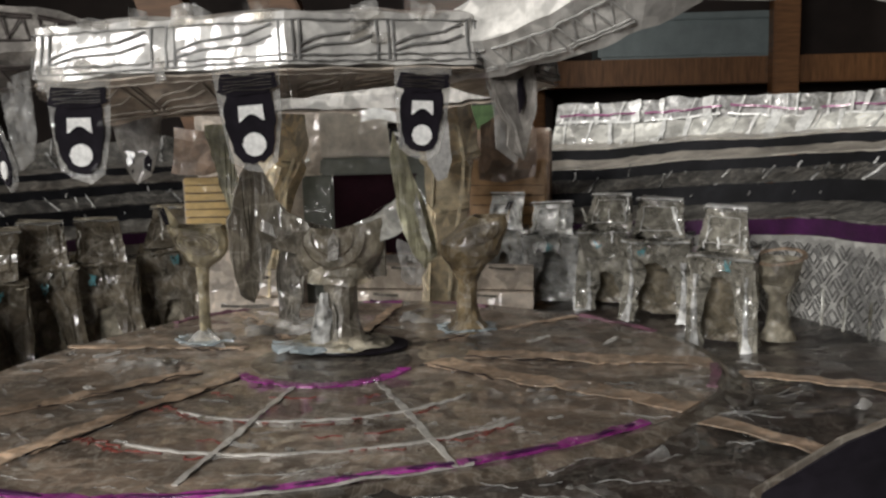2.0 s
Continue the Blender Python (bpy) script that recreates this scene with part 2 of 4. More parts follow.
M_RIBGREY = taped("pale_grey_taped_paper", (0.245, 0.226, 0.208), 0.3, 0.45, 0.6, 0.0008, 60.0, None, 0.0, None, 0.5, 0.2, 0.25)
M_WEAVEPAPER = taped("grey_white_wall_paper", (0.44, 0.43, 0.41), 0.25, 0.4, 0.9, 0.0008, 60.0, None, 0.0, None, 0.5, 0.06, 0.2, 0.3)
M_CREAM = taped("cream_taped_paper", (0.80, 0.68, 0.47), 0.25, 0.4, 1.0, 0.0010, 60.0, None, 0.0, None, 0.5, 0.12, 0.3)
M_BLUE = taped("pale_blue_tape", (0.23, 0.27, 0.29), 0.4, 0.35, 0.9, 0.0010, 90.0)
M_TEAL = taped("teal_glint_colour", (0.05, 0.17, 0.19), 0.5, 0.4, 0.8, 0.0005, 200.0)
M_BEIGE = taped("beige_taped_card", (0.47, 0.43, 0.375), 0.3, 0.4, 0.6, 0.0008, 60.0)
M_TREAD = taped("smoky_taped_tread", (0.060, 0.058, 0.055), 0.5, 0.4, 0.35, 0.0008, 60.0, None, 0.0, None, 0.5, 0.22, 0.22)
M_MAROON = taped("dark_maroon_panel", (0.013, 0.003, 0.006), 0.3, 0.7, 0.0, 0.0004, 40.0, None, 0.0, None, 0.06, facet=0.08)
M_DARKGREEN = taped("dark_green_grey_card", (0.075, 0.08, 0.065), 0.3, 0.5, 0.5, 0.0005, 60.0)
M_YELLOW = taped("yellow_plank_card", (0.58, 0.40, 0.15), 0.15, 0.45, 0.5, 0.0004, 50.0)
M_ORANGE = taped("orange_plank_card", (0.37, 0.215, 0.10), 0.2, 0.45, 0.4, 0.0004, 50.0)
M_FAINT = plain("faint_pencil_lead", (0.43, 0.42, 0.40), 0.5, 400.0, 0.4)
M_BROWN = plain("brown_ink", (0.14, 0.08, 0.035), 0.5, 300.0)
M_WOOD = plain("brown_wood", (0.25, 0.112, 0.043), 0.5, 14.0, 0.4, (1.0, 1.0, 9.0), 0.1)
M_WOODH = plain("brown_board", (0.25, 0.112, 0.043), 0.5, 14.0, 0.4, (9.0, 1.0, 1.0), 0.1)
M_BEAM = plain("dark_brown_beam_wood", (0.135, 0.066, 0.03), 0.55, 14.0, 0.4, (1.0, 1.0, 9.0), 0.05)
M_DARKWALL = plain("dark_brown_wall", (0.035, 0.025, 0.022), 0.8, 6.0, 0.4)
M_TABLE = plain("dark_table_wood", (0.075, 0.05, 0.035), 0.5, 12.0, 0.35, (1.0, 8.0, 1.0))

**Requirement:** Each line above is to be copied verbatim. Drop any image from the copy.

**Full answer:**
2.0 s
Continue the Blender Python (bpy) script that recreates this scene with part 2 of 4. More parts follow.
M_RIBGREY = taped("pale_grey_taped_paper", (0.245, 0.226, 0.208), 0.3, 0.45, 0.6, 0.0008, 60.0, None, 0.0, None, 0.5, 0.2, 0.25)
M_WEAVEPAPER = taped("grey_white_wall_paper", (0.44, 0.43, 0.41), 0.25, 0.4, 0.9, 0.0008, 60.0, None, 0.0, None, 0.5, 0.06, 0.2, 0.3)
M_CREAM = taped("cream_taped_paper", (0.80, 0.68, 0.47), 0.25, 0.4, 1.0, 0.0010, 60.0, None, 0.0, None, 0.5, 0.12, 0.3)
M_BLUE = taped("pale_blue_tape", (0.23, 0.27, 0.29), 0.4, 0.35, 0.9, 0.0010, 90.0)
M_TEAL = taped("teal_glint_colour", (0.05, 0.17, 0.19), 0.5, 0.4, 0.8, 0.0005, 200.0)
M_BEIGE = taped("beige_taped_card", (0.47, 0.43, 0.375), 0.3, 0.4, 0.6, 0.0008, 60.0)
M_TREAD = taped("smoky_taped_tread", (0.060, 0.058, 0.055), 0.5, 0.4, 0.35, 0.0008, 60.0, None, 0.0, None, 0.5, 0.22, 0.22)
M_MAROON = taped("dark_maroon_panel", (0.013, 0.003, 0.006), 0.3, 0.7, 0.0, 0.0004, 40.0, None, 0.0, None, 0.06, facet=0.08)
M_DARKGREEN = taped("dark_green_grey_card", (0.075, 0.08, 0.065), 0.3, 0.5, 0.5, 0.0005, 60.0)
M_YELLOW = taped("yellow_plank_card", (0.58, 0.40, 0.15), 0.15, 0.45, 0.5, 0.0004, 50.0)
M_ORANGE = taped("orange_plank_card", (0.37, 0.215, 0.10), 0.2, 0.45, 0.4, 0.0004, 50.0)
M_FAINT = plain("faint_pencil_lead", (0.43, 0.42, 0.40), 0.5, 400.0, 0.4)
M_BROWN = plain("brown_ink", (0.14, 0.08, 0.035), 0.5, 300.0)
M_WOOD = plain("brown_wood", (0.25, 0.112, 0.043), 0.5, 14.0, 0.4, (1.0, 1.0, 9.0), 0.1)
M_WOODH = plain("brown_board", (0.25, 0.112, 0.043), 0.5, 14.0, 0.4, (9.0, 1.0, 1.0), 0.1)
M_BEAM = plain("dark_brown_beam_wood", (0.135, 0.066, 0.03), 0.55, 14.0, 0.4, (1.0, 1.0, 9.0), 0.05)
M_DARKWALL = plain("dark_brown_wall", (0.035, 0.025, 0.022), 0.8, 6.0, 0.4)
M_TABLE = plain("dark_table_wood", (0.075, 0.05, 0.035), 0.5, 12.0, 0.35, (1.0, 8.0, 1.0))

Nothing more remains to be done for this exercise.